KARACHI: HRCP not satisfied with polling process: NA-250 by-election
By Our Staff Reporter
KARACHI, Feb 12: The Human Rights Commission of Pakistan (HRCP) on Monday said that voters’ apathy, keenness by overexcited party workers to inflate turnout figures, substandard arrangements at polling stations, and the polling staff’s fear of asserting their authority over violent activists were some of the disturbing features of polling in the NA-250 by-election on Saturday reported by a team of the HRCP observers.
“The main finding by these observers is that unless the Election Commission and various branches of administration involved in the election process improve their performance many times over, it will be impossible for anyone to believe in their capacity to hold the next general election in a free and fair manner,” said an HRCP statement.
The HRCP had undertaken observation of polling in this by-election largely with the object of assessing the level of preparation by the Election Commission and the administrative department to cope with their responsibilities.

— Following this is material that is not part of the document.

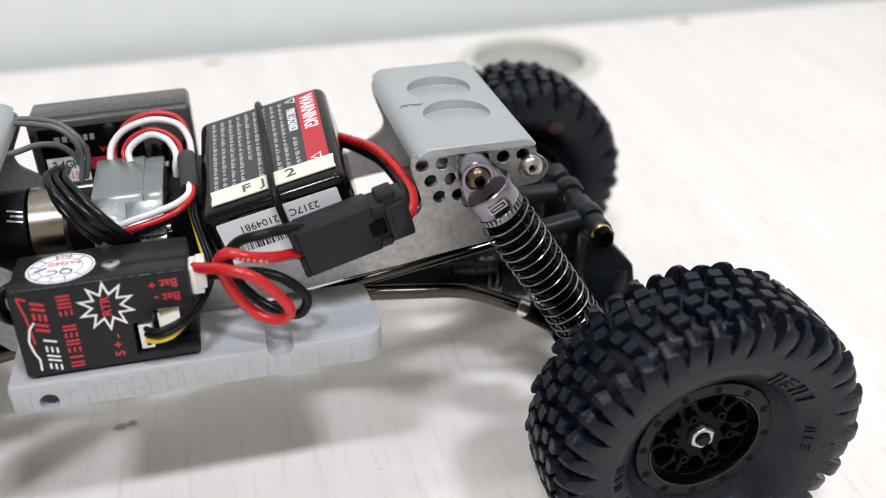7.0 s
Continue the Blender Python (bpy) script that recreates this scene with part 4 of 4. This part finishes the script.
part("lettering", text("2104981", 0.0022, SER @ Matrix.Translation((-0.0042, 0.0134, 0)) @ TURNED), INK, paper, smooth=False)
code, x = [], -10.6
while x < 3:
    w = rng.choice((0.14, 0.14, 0.28, 0.42))
    code.append((x, 8.4, x + w, 11.6))
    x += w + rng.choice((0.14, 0.22, 0.34))
bars(code, INK, paper, "barcode", SER)
lead("red_lead", [(27.9, 12, 65.8), (30.1, 6, 67.3), (33.1, -4, 69.7), (35.5, -13, 69.9), (36.9, -20, 69), (36.5, -26, 68.3), (34.5, -29, 66.9), (32.1, -30, 66.9)], 1.05, WIRE_RED, pack, "red silicone battery lead", 12)
lead("black_lead", [(27.9, 12, 64.7), (31.1, 4, 66.2), (34.1, -6, 67.6), (35.5, -16, 68.4), (35.5, -24, 68.6), (33.3, -29, 68.2), (31.4, -30, 68.2)], 1.1, WIRE_BLACK, pack, "black silicone battery lead", 12)
part("elastic_cord", tubem([(-0.0005, BY / 2 + 0.0004, 0.004), (-0.0005, BY / 2 + 0.0006, BZ - 0.003), (-0.0004, BY / 2 - 0.0026, BZ + 0.0007), (0.0002, 0.0, BZ + 0.0007), (0.0005, -BY / 2 + 0.0026, BZ + 0.0010), (0.0006, -BY / 2 - 0.0009, BZ - 0.003), (0.0006, -BY / 2 - 0.0009, 0.0035)], 0.0007, 12), WIRE_BLACK, pack, "black elastic retaining cord")

# ---- receiver ----
rx = thing("radio_receiver", pose(-0.0200, 0.0190, 0.0572, -4, -0.8, 1.5), "black radio receiver box standing on edge behind the motor", "radio receiver")
part("case", boxm((-0.0170, 0, 0), (0.0170, 0.0128, 0.0158), 0.0010, 3), RXCASE, rx)
part("lid", boxm((-0.0166, 0.0012, 0.0148), (0.0166, 0.0118, 0.0163), 0.0006), RXCASE, rx)
RXF = pose(0, -0.00008, 0) @ FACING
part("front_label", flat([(-0.0150, 0.0015), (0.0060, 0.0015), (0.0060, 0.0140), (-0.0150, 0.0140)], (), 0.0001, m=RXF), WRAP, rx, "glossy black printed label", smooth=False)
RXT = pose(0, -0.00016, 0) @ FACING
strokes([(-12.0, 11.4, -10.9, 11.4), (-10.4, 11.4, -9.4, 11.4), (-8.9, 11.4, -7.6, 11.4), (-7.0, 11.4, -6.5, 11.4), (-6.0, 11.4, -5.2, 11.4), (-4.7, 11.4, -3.8, 11.4)], 1.3, SILVERPRINT, rx, "pale_mark", RXT)
strokes([(-8.2, 8.6, -7.0, 8.6), (-6.6, 8.6, -5.4, 8.6)], 1.6, SILVERPRINT, rx, "pale_mark", RXT)
part("band_label", flat([(-0.0145, 0.0016), (-0.0062, 0.0016), (-0.0062, 0.0074), (-0.0145, 0.0074)], (), 0.00006, m=RXT), PAPER, rx, "pale band label", smooth=False)
part("red_label", flat([(-0.0058, 0.0040), (-0.0012, 0.0040), (-0.0012, 0.0066), (-0.0058, 0.0066)], (), 0.00006, m=RXT), RED, rx, "small red label", smooth=False)
RXU = pose(0, -0.00023, 0) @ FACING
part("lettering", text("2.4GHz", 0.0026, RXU @ Matrix.Translation((-0.0102, 0.0056, 0)), 0.8, bold=0.00006), INK, rx, smooth=False)
part("lettering", text("15V", 0.0022, RXU @ Matrix.Translation((-0.0088, 0.0030, 0)), 0.9), RED, rx, smooth=False)
part("lettering", text("V4", 0.0017, RXT @ Matrix.Translation((-0.0022, 0.0082, 0)), bold=0.00005), RED, rx, smooth=False)
part("lettering", text("1", 0.0022, RXT @ Matrix.Translation((0.0026, 0.0118, 0))), WHITE, rx, smooth=False)
for k in range(4):
    part("pin", boxm((0.0075 + 0.0022 * k, -0.0012, 0.003), (0.0087 + 0.0022 * k, 0.0005, 0.008), 0.0002), BLACK, rx)
lead("servo_wire", [(-18.9, 8.6, 65.4), (-19.4, 10.5, 68), (-18.4, 12.5, 70.6), (-15.6, 13.5, 73.4), (-10.6, 13.5, 74.9), (-6.0, 12.5, 74.1), (-4.2, 10.5, 71.6), (-4.0, 6.5, 69.2), (-4.6, 4, 67.3)], 0.60, WIRE_RED, rx, "looped red servo wire")
lead("servo_wire", [(-19.5, 7, 65.4), (-20.1, 9, 68), (-19.1, 11, 70.4), (-16.0, 12, 72.8), (-10.7, 12, 74.1), (-6.1, 11, 73.2), (-4.1, 9, 71), (-3.6, 5, 69.3), (-4.2, 3, 67.3)], 0.70, WIRE_WHITE, rx, "looped white servo wire")
lead("servo_wire", [(-17.1, 7, 67.2), (-17.3, 9, 69.1), (-15.3, 10, 71.4), (-11.4, 10, 72.8), (-8, 9, 72), (-6, 7, 70.3), (-5.6, 4, 69.2), (-6, 2, 67.6), (-6.1, 1.8, 65.5)], 0.50, WIRE_RED, rx, "looped red servo wire")
lead("servo_wire", [(-16, 6, 67.6), (-16.2, 8, 69.2), (-14.4, 9, 70.9), (-11.3, 9, 72.1), (-8.5, 8, 71.3), (-7.1, 6, 70), (-6.6, 3, 69.4), (-7, 2, 67.6), (-7.1, 1.8, 65.5)], 0.70, WIRE_WHITE, rx, "looped white servo wire")
lead("aerial", [(-41.5, 16.5, 74.6), (-39, 16.6, 75), (-35.2, 16.1, 75.2), (-29.8, 13.6, 74.7), (-26.1, 11, 72.6), (-24.7, 11, 68), (-25.9, 10, 63.3)], 0.62, WIRE_GREY, rx, "grey coaxial aerial wire")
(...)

Quoting some salient features of the HRCP observers’ report the statement said the polling got delayed by as much as 90 to 150 minutes at several polling stations. The reasons were non-availability of polling material, lack of authentic voters’ list and late arrival of polling staff.
Besides, it said the turnout was pretty low and it was difficult to believe that the final vote count in a by-election came close to the total votes cast in the general election in 2002, and this in spite of the fact that the party that had polled the highest number of votes in 2002 had boycotted the poll this time.

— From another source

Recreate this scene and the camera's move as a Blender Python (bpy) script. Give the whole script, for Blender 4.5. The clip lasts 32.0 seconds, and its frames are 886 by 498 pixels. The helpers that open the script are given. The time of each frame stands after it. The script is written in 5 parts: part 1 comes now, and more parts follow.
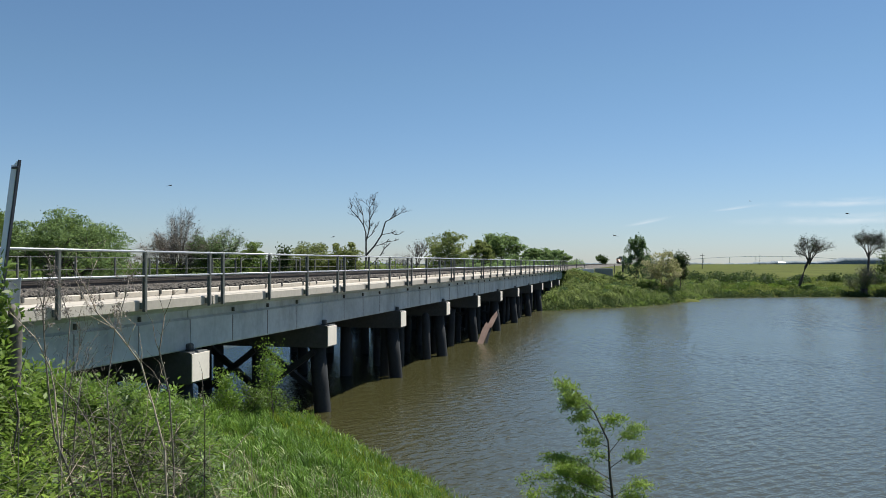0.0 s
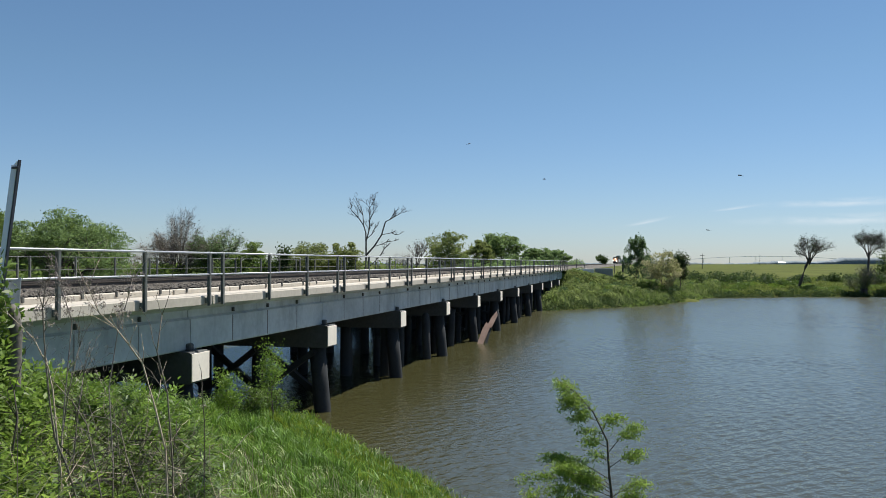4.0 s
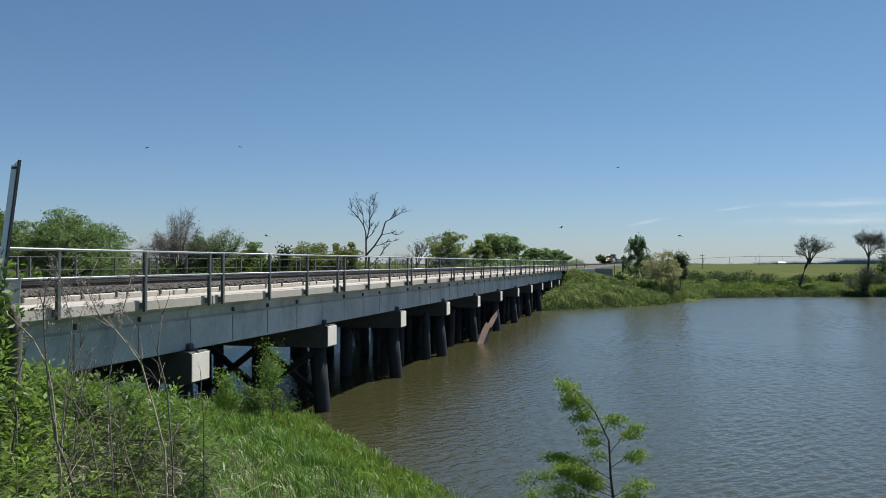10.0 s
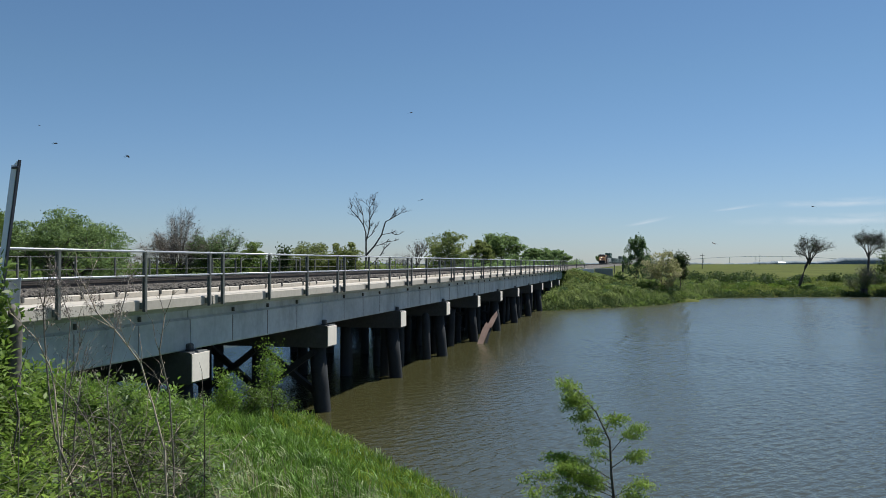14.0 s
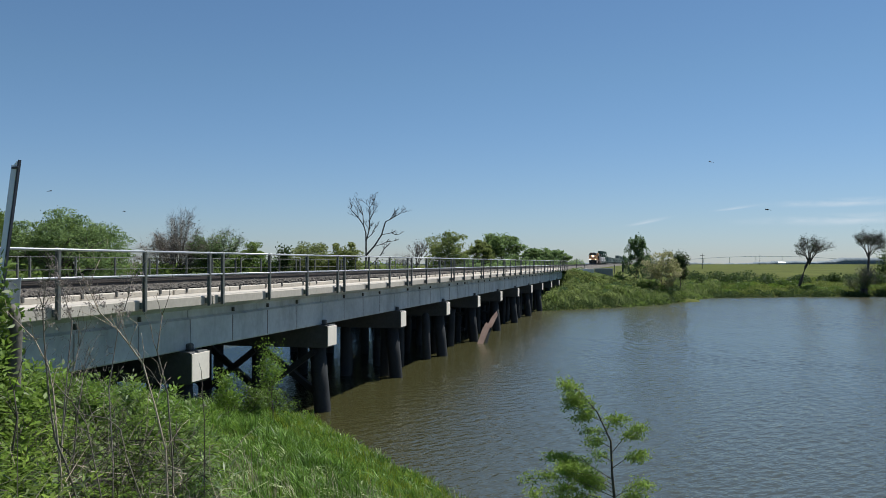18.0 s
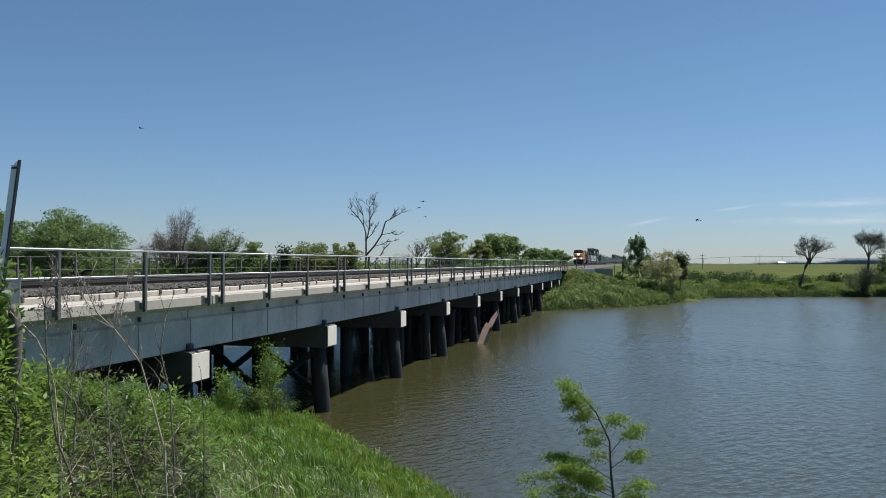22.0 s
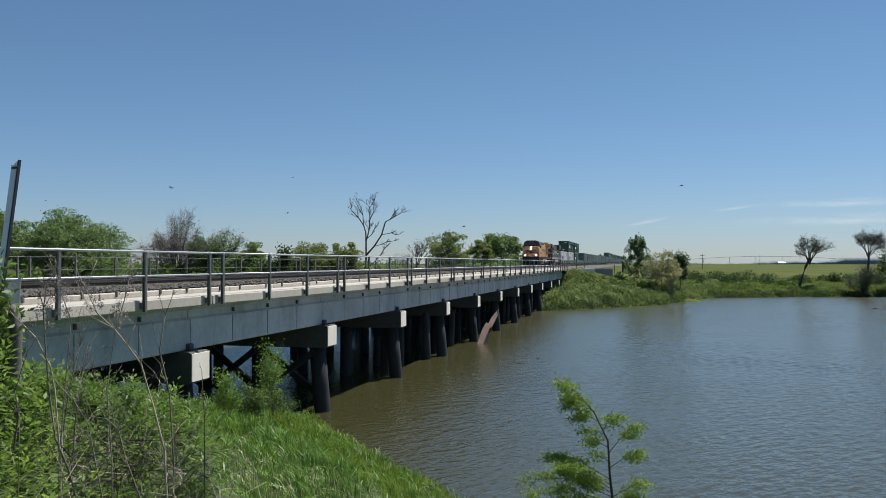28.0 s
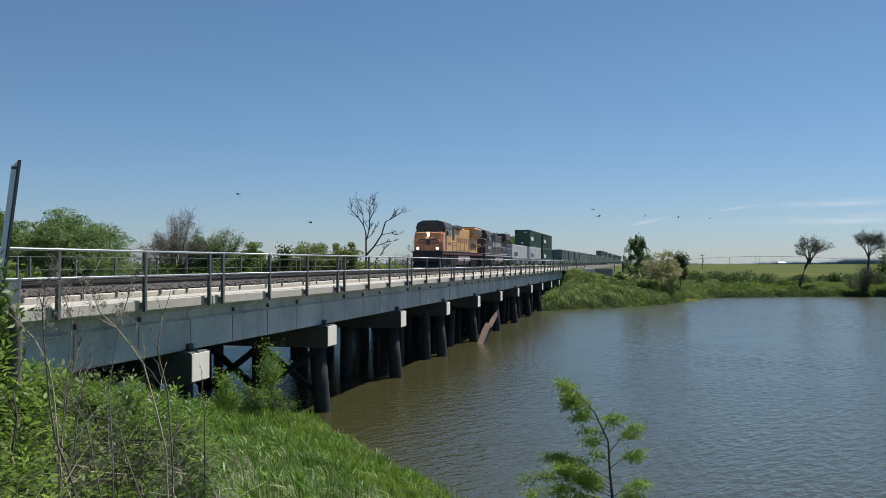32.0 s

“Security arrangements at polling stations were quite unsatisfactory. All kinds of people including armed activists were allowed freedom at the polling stations. The police told HRCP observers that their principal concern was to avoid tension. At a few places the polling staff sought the HRCP team’s help to get the polling station cleared of undesirable intruders.”
The report said polling staff at almost all booths was afraid of checking young activists. “Nobody is going to risk his life for a few hundred rupees (the fee offered for polling duty)”, the report quoted a presiding officer as saying.
It said at several polling stations presiding officers came under pressure from polling agents and were often unable to resist their demand to allow people to cast votes without prescribed identification papers.
The HRCP report said the pattern of interference with orderly polls that Karachi had known for some years was fully evident.
At one polling booth a group of people that were stamping ballot papers melted away when they saw HRCP observers but left a pad of counterfoils of these papers. It added that those counterfoils had voters’ particulars in such orderly sequence that could not be maintained in any election because people generally did not line up before the polling staff in the sequence in which their names were entered on the voters’ list.
The HRCP observers received several complaints from the election office of the PPP candidate that their polling agents were being harassed and forced out of polling stations, besides manhandling of Mr Nafees Siddiqui and the damage to his car was also reported. In one incident MQM supporters were reported to have alleged that that they had been attacked by an armed supporter of the rival candidate.
The report said the HRCP took notice of the activities and statements by the provincial and federal authorities, including the head of the state himself, which fell in the category of pre-poll interference. Further, the presence of local government officials including elected leaders inside some booths vitiated the poll process.
“If the pattern of events witnessed in this by-election gets repeated in the coming general election, the country’s transition to democratic dispensation cannot be safely assumed,” the report warned. The 23-members of the HRCP team were drawn from academia, legal fraternity and women social workers.